* [What needs to be done] Check each line for the string "that", then give only how many lines have it.

-------- Dataset records

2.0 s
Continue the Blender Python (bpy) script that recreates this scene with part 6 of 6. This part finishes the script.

----------------
-------- Dataset records

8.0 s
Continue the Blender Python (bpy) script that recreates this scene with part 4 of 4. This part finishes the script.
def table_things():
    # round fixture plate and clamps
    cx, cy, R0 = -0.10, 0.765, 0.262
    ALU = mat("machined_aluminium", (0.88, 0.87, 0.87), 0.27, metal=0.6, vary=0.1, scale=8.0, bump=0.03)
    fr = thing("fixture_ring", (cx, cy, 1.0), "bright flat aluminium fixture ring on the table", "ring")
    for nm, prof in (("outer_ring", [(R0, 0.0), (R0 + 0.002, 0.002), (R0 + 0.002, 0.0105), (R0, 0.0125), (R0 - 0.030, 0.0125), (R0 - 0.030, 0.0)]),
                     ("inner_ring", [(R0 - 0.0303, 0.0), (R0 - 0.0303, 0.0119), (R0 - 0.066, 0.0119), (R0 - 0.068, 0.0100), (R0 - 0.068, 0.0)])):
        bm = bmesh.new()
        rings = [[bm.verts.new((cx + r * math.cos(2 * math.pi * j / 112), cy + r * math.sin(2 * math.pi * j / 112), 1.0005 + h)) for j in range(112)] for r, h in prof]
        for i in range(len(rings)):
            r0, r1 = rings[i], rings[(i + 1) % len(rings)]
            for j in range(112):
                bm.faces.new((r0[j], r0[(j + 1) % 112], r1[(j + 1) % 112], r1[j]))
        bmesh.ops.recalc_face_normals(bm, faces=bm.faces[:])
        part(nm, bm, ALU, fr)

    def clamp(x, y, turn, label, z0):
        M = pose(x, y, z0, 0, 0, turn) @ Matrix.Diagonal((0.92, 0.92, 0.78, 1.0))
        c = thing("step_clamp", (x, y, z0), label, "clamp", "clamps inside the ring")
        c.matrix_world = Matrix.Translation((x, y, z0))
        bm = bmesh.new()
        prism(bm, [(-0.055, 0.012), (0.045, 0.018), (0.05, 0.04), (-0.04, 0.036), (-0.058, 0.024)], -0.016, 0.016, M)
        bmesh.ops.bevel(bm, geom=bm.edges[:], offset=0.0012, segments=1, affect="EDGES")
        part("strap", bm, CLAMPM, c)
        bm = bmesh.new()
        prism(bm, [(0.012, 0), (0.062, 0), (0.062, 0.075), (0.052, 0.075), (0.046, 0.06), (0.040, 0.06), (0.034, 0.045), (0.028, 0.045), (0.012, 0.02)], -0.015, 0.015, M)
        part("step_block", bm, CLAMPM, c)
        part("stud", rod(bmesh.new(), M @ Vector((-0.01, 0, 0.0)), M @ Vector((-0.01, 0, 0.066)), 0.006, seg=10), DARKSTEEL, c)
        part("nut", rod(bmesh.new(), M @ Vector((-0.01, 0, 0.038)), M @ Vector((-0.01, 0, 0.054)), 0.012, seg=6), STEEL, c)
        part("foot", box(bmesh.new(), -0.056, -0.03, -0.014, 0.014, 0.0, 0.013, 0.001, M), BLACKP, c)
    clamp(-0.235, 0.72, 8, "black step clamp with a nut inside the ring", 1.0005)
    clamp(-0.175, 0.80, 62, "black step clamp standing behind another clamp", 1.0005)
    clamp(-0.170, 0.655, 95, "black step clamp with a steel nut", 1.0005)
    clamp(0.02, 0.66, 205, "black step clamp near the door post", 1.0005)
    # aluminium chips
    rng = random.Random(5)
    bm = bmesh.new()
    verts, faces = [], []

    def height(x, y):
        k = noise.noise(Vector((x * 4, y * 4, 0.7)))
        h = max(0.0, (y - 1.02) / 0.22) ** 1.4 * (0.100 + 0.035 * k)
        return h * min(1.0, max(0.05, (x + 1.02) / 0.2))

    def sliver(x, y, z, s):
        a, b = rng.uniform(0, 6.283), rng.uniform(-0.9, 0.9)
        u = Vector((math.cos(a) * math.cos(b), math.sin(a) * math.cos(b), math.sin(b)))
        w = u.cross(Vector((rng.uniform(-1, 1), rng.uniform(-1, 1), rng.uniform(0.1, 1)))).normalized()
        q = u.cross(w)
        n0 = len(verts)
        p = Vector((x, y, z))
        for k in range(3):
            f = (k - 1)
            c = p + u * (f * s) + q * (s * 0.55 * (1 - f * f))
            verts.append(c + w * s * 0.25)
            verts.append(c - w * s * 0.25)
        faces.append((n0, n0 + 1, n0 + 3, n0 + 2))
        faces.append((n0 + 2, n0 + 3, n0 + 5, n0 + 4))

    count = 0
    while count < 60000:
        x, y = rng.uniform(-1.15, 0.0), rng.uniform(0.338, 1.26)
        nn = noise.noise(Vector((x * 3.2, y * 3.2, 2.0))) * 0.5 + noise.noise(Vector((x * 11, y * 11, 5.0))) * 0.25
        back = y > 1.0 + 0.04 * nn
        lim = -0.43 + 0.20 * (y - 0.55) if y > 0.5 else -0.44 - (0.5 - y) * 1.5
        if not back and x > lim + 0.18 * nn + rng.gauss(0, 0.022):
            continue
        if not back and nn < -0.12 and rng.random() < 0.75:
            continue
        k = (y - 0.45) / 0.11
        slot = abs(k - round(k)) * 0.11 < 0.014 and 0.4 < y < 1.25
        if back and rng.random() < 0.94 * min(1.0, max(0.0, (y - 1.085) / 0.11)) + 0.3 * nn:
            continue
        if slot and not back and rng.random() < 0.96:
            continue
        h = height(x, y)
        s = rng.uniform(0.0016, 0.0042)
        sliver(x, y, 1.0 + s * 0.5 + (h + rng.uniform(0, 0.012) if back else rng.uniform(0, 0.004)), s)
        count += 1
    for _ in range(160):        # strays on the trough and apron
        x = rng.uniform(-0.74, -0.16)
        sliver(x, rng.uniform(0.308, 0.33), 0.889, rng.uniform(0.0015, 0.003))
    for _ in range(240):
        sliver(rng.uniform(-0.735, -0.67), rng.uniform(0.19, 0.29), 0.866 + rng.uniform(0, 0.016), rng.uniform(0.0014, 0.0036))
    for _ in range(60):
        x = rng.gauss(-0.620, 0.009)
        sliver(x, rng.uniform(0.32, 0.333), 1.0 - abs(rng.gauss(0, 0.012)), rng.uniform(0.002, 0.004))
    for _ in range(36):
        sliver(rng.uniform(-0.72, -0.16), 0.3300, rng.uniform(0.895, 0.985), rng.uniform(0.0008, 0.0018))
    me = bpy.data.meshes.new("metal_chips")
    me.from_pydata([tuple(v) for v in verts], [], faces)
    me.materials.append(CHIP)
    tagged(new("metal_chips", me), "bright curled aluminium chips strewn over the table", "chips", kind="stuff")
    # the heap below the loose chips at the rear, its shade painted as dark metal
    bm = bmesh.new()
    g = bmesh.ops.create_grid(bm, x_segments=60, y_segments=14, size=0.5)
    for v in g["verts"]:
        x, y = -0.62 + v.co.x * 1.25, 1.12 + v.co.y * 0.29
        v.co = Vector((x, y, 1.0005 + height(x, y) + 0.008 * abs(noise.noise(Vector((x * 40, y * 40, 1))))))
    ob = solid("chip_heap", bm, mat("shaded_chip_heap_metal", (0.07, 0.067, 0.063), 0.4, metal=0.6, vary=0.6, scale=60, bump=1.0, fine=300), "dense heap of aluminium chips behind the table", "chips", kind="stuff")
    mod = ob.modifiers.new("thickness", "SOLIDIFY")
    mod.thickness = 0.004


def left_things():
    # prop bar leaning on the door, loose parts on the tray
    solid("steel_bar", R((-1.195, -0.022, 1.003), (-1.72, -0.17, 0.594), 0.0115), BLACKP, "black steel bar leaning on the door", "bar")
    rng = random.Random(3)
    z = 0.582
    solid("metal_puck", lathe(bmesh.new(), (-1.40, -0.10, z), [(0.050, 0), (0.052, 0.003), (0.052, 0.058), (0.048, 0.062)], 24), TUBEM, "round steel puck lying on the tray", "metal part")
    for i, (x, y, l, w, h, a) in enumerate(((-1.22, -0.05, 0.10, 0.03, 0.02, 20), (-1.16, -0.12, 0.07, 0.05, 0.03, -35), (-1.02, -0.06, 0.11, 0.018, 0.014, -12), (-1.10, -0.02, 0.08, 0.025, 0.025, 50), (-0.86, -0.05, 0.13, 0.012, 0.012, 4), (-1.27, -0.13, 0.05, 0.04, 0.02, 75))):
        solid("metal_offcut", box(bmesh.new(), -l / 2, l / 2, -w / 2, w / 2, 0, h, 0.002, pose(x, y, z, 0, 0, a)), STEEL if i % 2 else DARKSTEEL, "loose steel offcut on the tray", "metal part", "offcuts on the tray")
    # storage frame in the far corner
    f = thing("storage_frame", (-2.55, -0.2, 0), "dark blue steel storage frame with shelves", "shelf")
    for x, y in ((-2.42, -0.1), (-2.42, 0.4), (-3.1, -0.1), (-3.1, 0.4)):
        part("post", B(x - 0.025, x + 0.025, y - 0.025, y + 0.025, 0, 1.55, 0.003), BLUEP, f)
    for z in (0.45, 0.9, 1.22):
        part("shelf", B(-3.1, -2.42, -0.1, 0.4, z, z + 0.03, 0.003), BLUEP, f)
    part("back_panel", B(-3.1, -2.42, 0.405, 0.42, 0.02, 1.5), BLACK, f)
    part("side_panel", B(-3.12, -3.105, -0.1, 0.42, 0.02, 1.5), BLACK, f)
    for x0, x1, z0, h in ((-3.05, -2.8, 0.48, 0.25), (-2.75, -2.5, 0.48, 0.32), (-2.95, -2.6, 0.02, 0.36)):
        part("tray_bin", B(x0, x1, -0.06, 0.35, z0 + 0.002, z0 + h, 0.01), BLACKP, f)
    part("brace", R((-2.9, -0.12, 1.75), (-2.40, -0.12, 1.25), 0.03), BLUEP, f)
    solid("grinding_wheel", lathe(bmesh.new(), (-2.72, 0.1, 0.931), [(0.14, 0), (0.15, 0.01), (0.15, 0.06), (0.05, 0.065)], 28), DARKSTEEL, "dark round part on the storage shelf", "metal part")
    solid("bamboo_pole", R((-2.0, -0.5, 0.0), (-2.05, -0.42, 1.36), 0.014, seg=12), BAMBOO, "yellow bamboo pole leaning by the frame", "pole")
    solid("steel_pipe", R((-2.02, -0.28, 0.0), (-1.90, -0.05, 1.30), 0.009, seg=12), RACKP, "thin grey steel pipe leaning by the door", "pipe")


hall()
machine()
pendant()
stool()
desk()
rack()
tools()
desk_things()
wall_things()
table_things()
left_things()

----------------

* [Written solution] 2